**Job**
Sort through the data and copy the lines holding the word "name".

**Recorded information**
◇ ◇ ◇ ◇ ◇

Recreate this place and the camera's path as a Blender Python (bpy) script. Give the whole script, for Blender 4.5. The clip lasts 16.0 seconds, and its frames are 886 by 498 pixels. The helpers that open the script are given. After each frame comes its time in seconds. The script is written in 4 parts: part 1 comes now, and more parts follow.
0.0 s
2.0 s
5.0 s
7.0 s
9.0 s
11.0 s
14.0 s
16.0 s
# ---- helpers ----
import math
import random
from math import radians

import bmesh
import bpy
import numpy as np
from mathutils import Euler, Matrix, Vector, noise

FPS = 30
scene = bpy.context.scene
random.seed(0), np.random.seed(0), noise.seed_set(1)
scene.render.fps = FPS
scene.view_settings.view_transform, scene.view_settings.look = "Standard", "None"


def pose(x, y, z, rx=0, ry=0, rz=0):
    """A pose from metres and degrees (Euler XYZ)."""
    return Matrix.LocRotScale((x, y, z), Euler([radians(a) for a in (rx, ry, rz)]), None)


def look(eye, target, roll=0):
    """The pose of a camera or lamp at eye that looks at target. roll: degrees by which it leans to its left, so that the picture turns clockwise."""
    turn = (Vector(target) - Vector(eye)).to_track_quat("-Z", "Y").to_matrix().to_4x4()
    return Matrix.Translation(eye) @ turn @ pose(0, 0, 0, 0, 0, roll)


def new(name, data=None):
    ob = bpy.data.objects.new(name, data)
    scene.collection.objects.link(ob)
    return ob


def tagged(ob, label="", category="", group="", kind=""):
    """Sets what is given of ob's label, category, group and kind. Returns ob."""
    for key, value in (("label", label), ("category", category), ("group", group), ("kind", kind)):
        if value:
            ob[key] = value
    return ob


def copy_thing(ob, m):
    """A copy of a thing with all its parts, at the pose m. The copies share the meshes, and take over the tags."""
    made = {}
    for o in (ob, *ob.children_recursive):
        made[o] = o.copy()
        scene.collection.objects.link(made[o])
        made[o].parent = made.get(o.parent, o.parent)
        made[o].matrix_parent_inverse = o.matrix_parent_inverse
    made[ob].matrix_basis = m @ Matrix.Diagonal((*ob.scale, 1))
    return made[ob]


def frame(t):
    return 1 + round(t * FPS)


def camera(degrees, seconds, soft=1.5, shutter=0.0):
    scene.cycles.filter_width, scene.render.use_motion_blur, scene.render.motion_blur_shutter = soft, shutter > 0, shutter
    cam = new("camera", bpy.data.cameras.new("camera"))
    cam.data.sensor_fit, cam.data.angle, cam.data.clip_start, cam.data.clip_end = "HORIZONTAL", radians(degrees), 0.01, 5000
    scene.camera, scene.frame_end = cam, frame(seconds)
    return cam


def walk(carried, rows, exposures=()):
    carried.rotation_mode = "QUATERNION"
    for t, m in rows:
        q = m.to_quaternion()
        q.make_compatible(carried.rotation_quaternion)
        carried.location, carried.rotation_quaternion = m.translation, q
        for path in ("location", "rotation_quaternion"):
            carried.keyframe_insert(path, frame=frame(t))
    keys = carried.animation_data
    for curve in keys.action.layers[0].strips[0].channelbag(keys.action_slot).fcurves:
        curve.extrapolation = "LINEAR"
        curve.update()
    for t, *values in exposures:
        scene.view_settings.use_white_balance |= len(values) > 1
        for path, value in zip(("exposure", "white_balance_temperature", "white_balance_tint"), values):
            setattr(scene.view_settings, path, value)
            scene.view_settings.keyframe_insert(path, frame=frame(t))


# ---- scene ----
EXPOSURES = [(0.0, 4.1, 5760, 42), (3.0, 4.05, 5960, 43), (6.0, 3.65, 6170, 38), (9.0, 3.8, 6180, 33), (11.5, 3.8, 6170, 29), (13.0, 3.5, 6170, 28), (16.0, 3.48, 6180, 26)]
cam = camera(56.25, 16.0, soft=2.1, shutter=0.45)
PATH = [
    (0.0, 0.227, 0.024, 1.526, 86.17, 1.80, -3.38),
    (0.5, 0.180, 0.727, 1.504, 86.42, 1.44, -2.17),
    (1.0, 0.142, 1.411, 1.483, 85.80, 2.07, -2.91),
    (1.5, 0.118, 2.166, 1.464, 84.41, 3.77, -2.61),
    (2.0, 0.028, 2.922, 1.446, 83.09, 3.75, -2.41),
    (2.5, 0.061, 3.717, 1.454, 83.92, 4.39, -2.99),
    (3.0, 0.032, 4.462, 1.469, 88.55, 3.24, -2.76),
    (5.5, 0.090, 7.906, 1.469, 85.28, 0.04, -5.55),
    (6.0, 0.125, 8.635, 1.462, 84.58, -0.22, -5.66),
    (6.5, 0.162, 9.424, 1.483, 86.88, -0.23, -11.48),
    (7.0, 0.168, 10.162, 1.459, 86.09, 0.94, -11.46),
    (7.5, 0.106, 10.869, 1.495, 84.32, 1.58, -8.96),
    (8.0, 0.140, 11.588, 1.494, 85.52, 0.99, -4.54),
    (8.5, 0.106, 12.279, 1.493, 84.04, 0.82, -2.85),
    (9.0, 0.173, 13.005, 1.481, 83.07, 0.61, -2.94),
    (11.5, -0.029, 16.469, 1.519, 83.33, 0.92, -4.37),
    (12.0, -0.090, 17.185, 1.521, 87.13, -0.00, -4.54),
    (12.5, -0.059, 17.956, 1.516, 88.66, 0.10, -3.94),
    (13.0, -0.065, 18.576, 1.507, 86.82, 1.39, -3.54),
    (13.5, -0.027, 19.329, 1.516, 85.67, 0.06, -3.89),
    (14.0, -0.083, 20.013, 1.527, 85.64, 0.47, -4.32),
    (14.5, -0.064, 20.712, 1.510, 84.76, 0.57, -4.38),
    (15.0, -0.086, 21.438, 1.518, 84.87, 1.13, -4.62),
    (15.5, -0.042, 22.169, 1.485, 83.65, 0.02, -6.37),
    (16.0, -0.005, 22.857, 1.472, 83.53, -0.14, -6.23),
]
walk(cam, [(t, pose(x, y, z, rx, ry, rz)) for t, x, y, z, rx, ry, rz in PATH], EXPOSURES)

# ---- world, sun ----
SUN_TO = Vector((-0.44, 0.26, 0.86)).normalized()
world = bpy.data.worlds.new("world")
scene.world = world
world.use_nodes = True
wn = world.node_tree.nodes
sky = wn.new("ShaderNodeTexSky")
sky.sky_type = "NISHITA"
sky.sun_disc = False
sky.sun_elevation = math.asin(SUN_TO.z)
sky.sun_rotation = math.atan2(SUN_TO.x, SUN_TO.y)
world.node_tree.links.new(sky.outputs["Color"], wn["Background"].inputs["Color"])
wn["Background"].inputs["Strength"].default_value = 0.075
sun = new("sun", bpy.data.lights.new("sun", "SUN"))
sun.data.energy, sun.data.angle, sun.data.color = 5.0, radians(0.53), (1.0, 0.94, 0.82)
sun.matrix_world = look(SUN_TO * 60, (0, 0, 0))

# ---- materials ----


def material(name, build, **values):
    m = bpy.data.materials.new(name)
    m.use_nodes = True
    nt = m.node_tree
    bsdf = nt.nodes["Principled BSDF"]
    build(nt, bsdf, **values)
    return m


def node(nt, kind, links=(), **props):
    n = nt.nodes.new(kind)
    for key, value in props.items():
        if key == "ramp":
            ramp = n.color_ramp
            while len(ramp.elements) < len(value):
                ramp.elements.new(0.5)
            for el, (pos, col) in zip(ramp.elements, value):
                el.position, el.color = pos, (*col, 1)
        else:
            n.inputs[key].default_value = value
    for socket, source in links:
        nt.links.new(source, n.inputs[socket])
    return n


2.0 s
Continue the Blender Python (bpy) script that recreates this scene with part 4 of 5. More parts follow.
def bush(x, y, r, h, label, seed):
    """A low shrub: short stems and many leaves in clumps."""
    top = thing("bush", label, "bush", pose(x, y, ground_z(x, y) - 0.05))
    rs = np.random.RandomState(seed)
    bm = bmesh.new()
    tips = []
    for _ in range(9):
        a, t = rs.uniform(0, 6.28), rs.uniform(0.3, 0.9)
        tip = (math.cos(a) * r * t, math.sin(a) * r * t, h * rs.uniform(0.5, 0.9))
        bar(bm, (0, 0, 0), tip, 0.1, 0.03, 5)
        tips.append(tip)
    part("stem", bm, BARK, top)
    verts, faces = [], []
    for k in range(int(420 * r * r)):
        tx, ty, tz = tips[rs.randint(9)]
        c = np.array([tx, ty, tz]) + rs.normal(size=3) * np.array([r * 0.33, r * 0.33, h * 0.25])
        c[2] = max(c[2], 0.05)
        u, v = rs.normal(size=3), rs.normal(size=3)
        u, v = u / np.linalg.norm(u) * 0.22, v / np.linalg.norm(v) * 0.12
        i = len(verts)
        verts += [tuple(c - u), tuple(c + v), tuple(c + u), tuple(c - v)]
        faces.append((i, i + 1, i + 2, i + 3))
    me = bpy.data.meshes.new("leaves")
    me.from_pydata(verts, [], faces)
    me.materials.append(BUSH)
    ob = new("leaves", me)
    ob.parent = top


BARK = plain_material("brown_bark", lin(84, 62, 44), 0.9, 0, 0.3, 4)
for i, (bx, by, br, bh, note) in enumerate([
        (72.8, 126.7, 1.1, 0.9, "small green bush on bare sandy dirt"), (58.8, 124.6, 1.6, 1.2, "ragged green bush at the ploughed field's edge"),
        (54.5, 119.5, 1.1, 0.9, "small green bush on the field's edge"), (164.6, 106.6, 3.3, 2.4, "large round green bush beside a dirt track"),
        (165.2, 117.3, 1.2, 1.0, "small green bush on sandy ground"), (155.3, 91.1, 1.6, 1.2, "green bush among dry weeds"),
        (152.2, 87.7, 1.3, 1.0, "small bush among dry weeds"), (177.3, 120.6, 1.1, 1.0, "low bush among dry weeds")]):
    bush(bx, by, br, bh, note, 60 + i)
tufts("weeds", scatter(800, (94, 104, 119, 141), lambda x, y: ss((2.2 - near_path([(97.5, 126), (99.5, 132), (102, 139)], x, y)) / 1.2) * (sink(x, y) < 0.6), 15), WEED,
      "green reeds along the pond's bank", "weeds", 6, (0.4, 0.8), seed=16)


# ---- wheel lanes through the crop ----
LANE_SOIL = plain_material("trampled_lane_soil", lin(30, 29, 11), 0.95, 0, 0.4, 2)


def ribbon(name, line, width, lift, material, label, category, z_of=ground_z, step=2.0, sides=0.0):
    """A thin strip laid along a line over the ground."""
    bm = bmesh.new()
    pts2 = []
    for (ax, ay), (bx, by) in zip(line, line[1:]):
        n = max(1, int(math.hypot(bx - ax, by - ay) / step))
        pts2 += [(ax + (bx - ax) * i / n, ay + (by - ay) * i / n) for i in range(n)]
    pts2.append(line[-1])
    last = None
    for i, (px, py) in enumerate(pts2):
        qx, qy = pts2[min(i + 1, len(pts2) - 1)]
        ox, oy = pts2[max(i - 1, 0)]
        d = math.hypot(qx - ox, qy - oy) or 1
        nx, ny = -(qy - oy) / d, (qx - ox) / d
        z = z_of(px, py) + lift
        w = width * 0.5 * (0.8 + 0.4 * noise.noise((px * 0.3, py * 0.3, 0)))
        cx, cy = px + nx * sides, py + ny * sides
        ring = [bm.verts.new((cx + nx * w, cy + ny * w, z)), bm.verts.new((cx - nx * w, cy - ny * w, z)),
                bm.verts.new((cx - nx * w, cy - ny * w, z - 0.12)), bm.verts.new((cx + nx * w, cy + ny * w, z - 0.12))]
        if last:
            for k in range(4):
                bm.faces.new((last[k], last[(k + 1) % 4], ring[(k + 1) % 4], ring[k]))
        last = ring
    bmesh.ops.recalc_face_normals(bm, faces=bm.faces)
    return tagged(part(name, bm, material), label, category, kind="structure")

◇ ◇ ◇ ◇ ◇

**Response below**
def new(name, data=None):
    ob = bpy.data.objects.new(name, data)
def material(name, build, **values):
    m = bpy.data.materials.new(name)
def ribbon(name, line, width, lift, material, label, category, z_of=ground_z, step=2.0, sides=0.0):
    return tagged(part(name, bm, material), label, category, kind="structure")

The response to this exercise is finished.